# Data for this task start

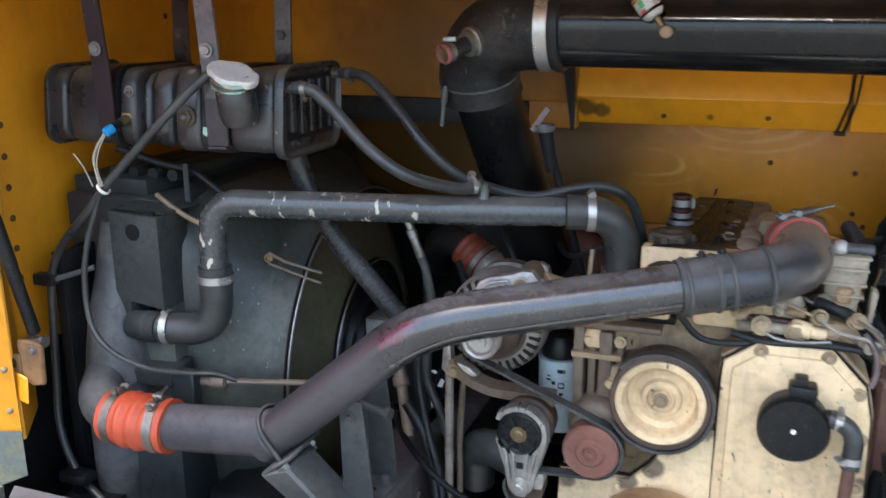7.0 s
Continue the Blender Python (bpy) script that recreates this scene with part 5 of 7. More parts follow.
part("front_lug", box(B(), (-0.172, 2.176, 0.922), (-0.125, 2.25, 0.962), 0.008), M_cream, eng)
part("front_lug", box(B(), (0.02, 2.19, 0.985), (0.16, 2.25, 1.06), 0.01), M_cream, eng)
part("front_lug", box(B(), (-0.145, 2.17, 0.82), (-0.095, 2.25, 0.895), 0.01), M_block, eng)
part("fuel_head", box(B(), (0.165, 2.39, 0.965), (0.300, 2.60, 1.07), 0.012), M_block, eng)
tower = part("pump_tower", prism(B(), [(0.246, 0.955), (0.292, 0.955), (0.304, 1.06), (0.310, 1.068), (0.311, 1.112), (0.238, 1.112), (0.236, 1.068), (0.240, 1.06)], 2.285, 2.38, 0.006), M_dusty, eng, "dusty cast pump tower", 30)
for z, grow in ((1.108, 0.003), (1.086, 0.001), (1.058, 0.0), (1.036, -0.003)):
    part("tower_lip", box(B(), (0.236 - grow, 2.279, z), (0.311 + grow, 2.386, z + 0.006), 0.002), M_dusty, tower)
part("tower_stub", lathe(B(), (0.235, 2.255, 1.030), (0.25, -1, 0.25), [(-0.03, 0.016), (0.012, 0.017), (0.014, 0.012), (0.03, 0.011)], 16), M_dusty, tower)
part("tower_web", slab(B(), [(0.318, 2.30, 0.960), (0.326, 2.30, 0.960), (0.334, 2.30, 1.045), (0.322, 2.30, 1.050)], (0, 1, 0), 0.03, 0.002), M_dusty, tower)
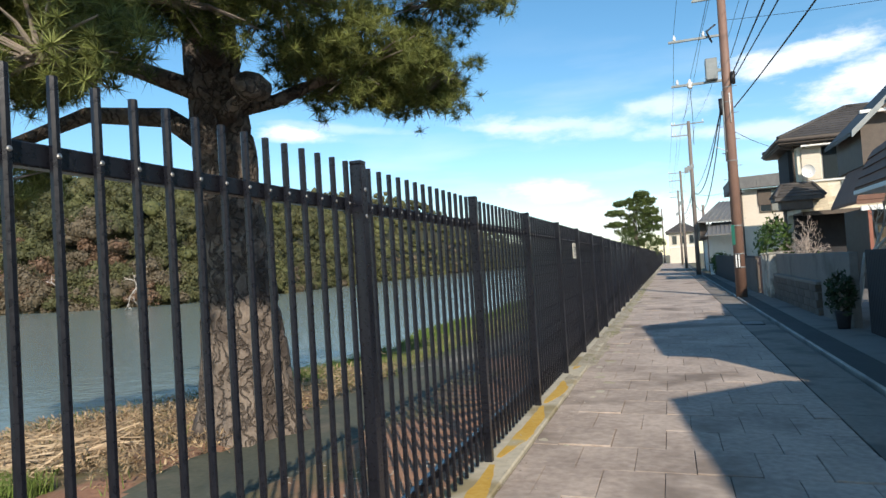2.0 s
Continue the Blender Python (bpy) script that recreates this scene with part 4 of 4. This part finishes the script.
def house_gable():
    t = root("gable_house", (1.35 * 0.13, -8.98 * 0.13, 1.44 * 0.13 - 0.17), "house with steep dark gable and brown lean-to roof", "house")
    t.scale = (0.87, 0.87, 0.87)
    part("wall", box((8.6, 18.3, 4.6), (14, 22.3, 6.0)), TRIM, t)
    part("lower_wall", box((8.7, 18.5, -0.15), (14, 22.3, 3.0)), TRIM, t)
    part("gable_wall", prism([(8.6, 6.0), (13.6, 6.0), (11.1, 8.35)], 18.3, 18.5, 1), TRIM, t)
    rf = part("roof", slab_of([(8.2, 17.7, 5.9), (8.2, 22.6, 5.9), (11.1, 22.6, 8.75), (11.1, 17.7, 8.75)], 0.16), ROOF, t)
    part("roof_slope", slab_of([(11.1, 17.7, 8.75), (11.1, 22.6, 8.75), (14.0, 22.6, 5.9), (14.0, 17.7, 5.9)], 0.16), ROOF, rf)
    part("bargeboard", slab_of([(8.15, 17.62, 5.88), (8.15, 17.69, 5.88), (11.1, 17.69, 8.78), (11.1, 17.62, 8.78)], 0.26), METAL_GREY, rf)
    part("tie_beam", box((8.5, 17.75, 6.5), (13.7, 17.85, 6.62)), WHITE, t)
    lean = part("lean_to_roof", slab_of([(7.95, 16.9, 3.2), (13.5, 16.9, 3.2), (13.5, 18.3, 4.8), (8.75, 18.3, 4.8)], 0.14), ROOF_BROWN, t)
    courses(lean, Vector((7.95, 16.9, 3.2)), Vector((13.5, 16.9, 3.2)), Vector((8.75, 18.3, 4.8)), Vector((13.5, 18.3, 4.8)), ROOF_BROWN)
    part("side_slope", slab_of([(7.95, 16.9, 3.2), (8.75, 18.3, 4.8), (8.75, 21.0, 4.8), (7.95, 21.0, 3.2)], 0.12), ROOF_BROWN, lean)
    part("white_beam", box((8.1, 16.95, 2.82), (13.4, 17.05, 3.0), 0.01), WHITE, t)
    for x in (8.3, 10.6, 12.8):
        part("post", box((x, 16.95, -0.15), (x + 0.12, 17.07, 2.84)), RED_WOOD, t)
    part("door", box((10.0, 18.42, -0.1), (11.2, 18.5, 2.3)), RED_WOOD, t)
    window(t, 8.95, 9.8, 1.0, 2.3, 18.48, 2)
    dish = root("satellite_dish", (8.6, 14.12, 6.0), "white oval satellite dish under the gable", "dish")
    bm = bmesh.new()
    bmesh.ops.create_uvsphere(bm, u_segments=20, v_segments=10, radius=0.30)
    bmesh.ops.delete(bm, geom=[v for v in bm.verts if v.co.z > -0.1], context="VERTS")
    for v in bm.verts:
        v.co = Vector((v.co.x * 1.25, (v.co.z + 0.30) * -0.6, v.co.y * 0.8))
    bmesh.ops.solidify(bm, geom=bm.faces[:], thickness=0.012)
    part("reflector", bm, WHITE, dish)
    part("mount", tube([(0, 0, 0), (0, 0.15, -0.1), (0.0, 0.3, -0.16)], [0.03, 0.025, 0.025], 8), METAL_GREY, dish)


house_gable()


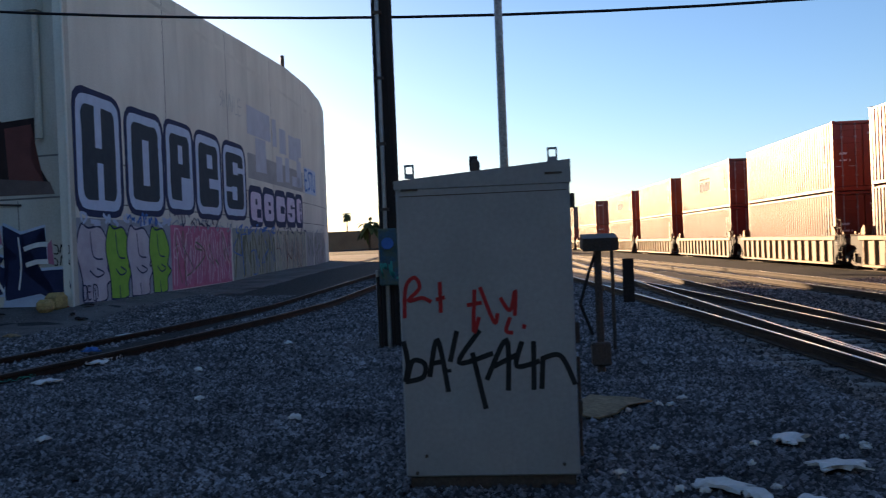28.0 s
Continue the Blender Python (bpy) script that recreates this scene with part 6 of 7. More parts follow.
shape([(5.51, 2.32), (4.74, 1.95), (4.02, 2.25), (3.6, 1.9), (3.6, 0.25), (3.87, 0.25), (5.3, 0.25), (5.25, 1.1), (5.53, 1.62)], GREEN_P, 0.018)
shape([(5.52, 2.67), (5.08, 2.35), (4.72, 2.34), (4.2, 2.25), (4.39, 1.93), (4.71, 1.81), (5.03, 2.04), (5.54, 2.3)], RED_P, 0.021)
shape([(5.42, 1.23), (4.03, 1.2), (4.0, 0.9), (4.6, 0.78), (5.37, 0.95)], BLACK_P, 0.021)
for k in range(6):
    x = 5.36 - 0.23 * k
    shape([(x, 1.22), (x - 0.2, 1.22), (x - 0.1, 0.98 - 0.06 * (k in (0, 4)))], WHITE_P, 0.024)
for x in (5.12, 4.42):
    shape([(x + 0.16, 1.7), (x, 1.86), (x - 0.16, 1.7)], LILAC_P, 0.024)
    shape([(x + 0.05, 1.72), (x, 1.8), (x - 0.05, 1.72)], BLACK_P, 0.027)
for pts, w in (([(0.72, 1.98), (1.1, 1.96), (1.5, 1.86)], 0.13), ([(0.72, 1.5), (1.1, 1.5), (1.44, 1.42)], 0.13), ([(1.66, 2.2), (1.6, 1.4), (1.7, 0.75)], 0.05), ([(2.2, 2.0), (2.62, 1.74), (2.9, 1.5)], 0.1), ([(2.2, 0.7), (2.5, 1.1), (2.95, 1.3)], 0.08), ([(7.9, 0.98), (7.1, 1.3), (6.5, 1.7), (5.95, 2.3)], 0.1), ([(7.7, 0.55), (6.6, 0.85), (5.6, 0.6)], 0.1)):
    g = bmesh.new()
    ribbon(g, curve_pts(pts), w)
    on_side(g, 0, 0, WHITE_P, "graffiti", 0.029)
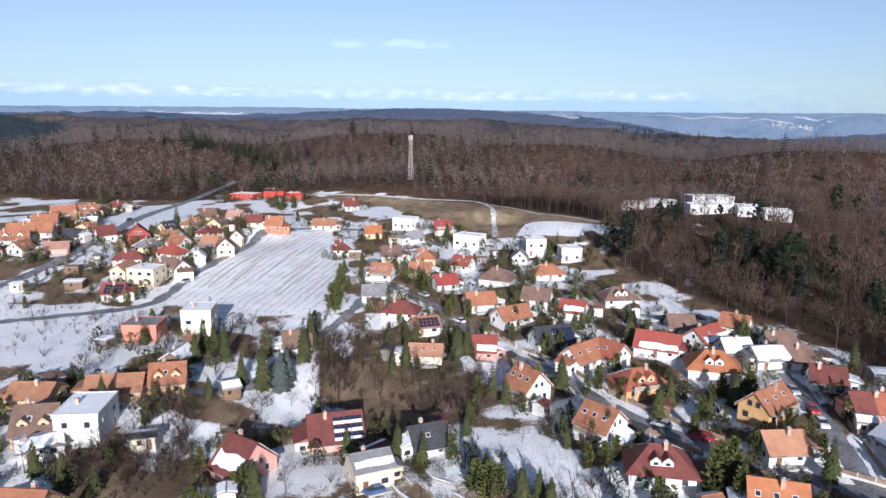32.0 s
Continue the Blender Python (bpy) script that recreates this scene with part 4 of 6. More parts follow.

# Data for this task end

» **Short problem**
Each line above is to be copied verbatim. Drop any image from the copy.

» **Answer to this exercise**
7.0 s
Continue the Blender Python (bpy) script that recreates this scene with part 5 of 7. More parts follow.
part("front_lug", box(B(), (-0.172, 2.176, 0.922), (-0.125, 2.25, 0.962), 0.008), M_cream, eng)
part("front_lug", box(B(), (0.02, 2.19, 0.985), (0.16, 2.25, 1.06), 0.01), M_cream, eng)
part("front_lug", box(B(), (-0.145, 2.17, 0.82), (-0.095, 2.25, 0.895), 0.01), M_block, eng)
part("fuel_head", box(B(), (0.165, 2.39, 0.965), (0.300, 2.60, 1.07), 0.012), M_block, eng)
tower = part("pump_tower", prism(B(), [(0.246, 0.955), (0.292, 0.955), (0.304, 1.06), (0.310, 1.068), (0.311, 1.112), (0.238, 1.112), (0.236, 1.068), (0.240, 1.06)], 2.285, 2.38, 0.006), M_dusty, eng, "dusty cast pump tower", 30)
for z, grow in ((1.108, 0.003), (1.086, 0.001), (1.058, 0.0), (1.036, -0.003)):
    part("tower_lip", box(B(), (0.236 - grow, 2.279, z), (0.311 + grow, 2.386, z + 0.006), 0.002), M_dusty, tower)
part("tower_stub", lathe(B(), (0.235, 2.255, 1.030), (0.25, -1, 0.25), [(-0.03, 0.016), (0.012, 0.017), (0.014, 0.012), (0.03, 0.011)], 16), M_dusty, tower)
part("tower_web", slab(B(), [(0.318, 2.30, 0.960), (0.326, 2.30, 0.960), (0.334, 2.30, 1.045), (0.322, 2.30, 1.050)], (0, 1, 0), 0.03, 0.002), M_dusty, tower)
2.0 s
Continue the Blender Python (bpy) script that recreates this scene with part 4 of 4. This part finishes the script.
def house_gable():
    t = root("gable_house", (1.35 * 0.13, -8.98 * 0.13, 1.44 * 0.13 - 0.17), "house with steep dark gable and brown lean-to roof", "house")
    t.scale = (0.87, 0.87, 0.87)
    part("wall", box((8.6, 18.3, 4.6), (14, 22.3, 6.0)), TRIM, t)
    part("lower_wall", box((8.7, 18.5, -0.15), (14, 22.3, 3.0)), TRIM, t)
    part("gable_wall", prism([(8.6, 6.0), (13.6, 6.0), (11.1, 8.35)], 18.3, 18.5, 1), TRIM, t)
    rf = part("roof", slab_of([(8.2, 17.7, 5.9), (8.2, 22.6, 5.9), (11.1, 22.6, 8.75), (11.1, 17.7, 8.75)], 0.16), ROOF, t)
    part("roof_slope", slab_of([(11.1, 17.7, 8.75), (11.1, 22.6, 8.75), (14.0, 22.6, 5.9), (14.0, 17.7, 5.9)], 0.16), ROOF, rf)
    part("bargeboard", slab_of([(8.15, 17.62, 5.88), (8.15, 17.69, 5.88), (11.1, 17.69, 8.78), (11.1, 17.62, 8.78)], 0.26), METAL_GREY, rf)
    part("tie_beam", box((8.5, 17.75, 6.5), (13.7, 17.85, 6.62)), WHITE, t)
    lean = part("lean_to_roof", slab_of([(7.95, 16.9, 3.2), (13.5, 16.9, 3.2), (13.5, 18.3, 4.8), (8.75, 18.3, 4.8)], 0.14), ROOF_BROWN, t)
    courses(lean, Vector((7.95, 16.9, 3.2)), Vector((13.5, 16.9, 3.2)), Vector((8.75, 18.3, 4.8)), Vector((13.5, 18.3, 4.8)), ROOF_BROWN)
    part("side_slope", slab_of([(7.95, 16.9, 3.2), (8.75, 18.3, 4.8), (8.75, 21.0, 4.8), (7.95, 21.0, 3.2)], 0.12), ROOF_BROWN, lean)
    part("white_beam", box((8.1, 16.95, 2.82), (13.4, 17.05, 3.0), 0.01), WHITE, t)
    for x in (8.3, 10.6, 12.8):
        part("post", box((x, 16.95, -0.15), (x + 0.12, 17.07, 2.84)), RED_WOOD, t)
    part("door", box((10.0, 18.42, -0.1), (11.2, 18.5, 2.3)), RED_WOOD, t)
    window(t, 8.95, 9.8, 1.0, 2.3, 18.48, 2)
    dish = root("satellite_dish", (8.6, 14.12, 6.0), "white oval satellite dish under the gable", "dish")
    bm = bmesh.new()
    bmesh.ops.create_uvsphere(bm, u_segments=20, v_segments=10, radius=0.30)
    bmesh.ops.delete(bm, geom=[v for v in bm.verts if v.co.z > -0.1], context="VERTS")
    for v in bm.verts:
        v.co = Vector((v.co.x * 1.25, (v.co.z + 0.30) * -0.6, v.co.y * 0.8))
    bmesh.ops.solidify(bm, geom=bm.faces[:], thickness=0.012)
    part("reflector", bm, WHITE, dish)
    part("mount", tube([(0, 0, 0), (0, 0.15, -0.1), (0.0, 0.3, -0.16)], [0.03, 0.025, 0.025], 8), METAL_GREY, dish)


house_gable()


28.0 s
Continue the Blender Python (bpy) script that recreates this scene with part 6 of 7. More parts follow.
shape([(5.51, 2.32), (4.74, 1.95), (4.02, 2.25), (3.6, 1.9), (3.6, 0.25), (3.87, 0.25), (5.3, 0.25), (5.25, 1.1), (5.53, 1.62)], GREEN_P, 0.018)
shape([(5.52, 2.67), (5.08, 2.35), (4.72, 2.34), (4.2, 2.25), (4.39, 1.93), (4.71, 1.81), (5.03, 2.04), (5.54, 2.3)], RED_P, 0.021)
shape([(5.42, 1.23), (4.03, 1.2), (4.0, 0.9), (4.6, 0.78), (5.37, 0.95)], BLACK_P, 0.021)
for k in range(6):
    x = 5.36 - 0.23 * k
    shape([(x, 1.22), (x - 0.2, 1.22), (x - 0.1, 0.98 - 0.06 * (k in (0, 4)))], WHITE_P, 0.024)
for x in (5.12, 4.42):
    shape([(x + 0.16, 1.7), (x, 1.86), (x - 0.16, 1.7)], LILAC_P, 0.024)
    shape([(x + 0.05, 1.72), (x, 1.8), (x - 0.05, 1.72)], BLACK_P, 0.027)
for pts, w in (([(0.72, 1.98), (1.1, 1.96), (1.5, 1.86)], 0.13), ([(0.72, 1.5), (1.1, 1.5), (1.44, 1.42)], 0.13), ([(1.66, 2.2), (1.6, 1.4), (1.7, 0.75)], 0.05), ([(2.2, 2.0), (2.62, 1.74), (2.9, 1.5)], 0.1), ([(2.2, 0.7), (2.5, 1.1), (2.95, 1.3)], 0.08), ([(7.9, 0.98), (7.1, 1.3), (6.5, 1.7), (5.95, 2.3)], 0.1), ([(7.7, 0.55), (6.6, 0.85), (5.6, 0.6)], 0.1)):
    g = bmesh.new()
    ribbon(g, curve_pts(pts), w)
    on_side(g, 0, 0, WHITE_P, "graffiti", 0.029)
32.0 s
Continue the Blender Python (bpy) script that recreates this scene with part 4 of 6. More parts follow.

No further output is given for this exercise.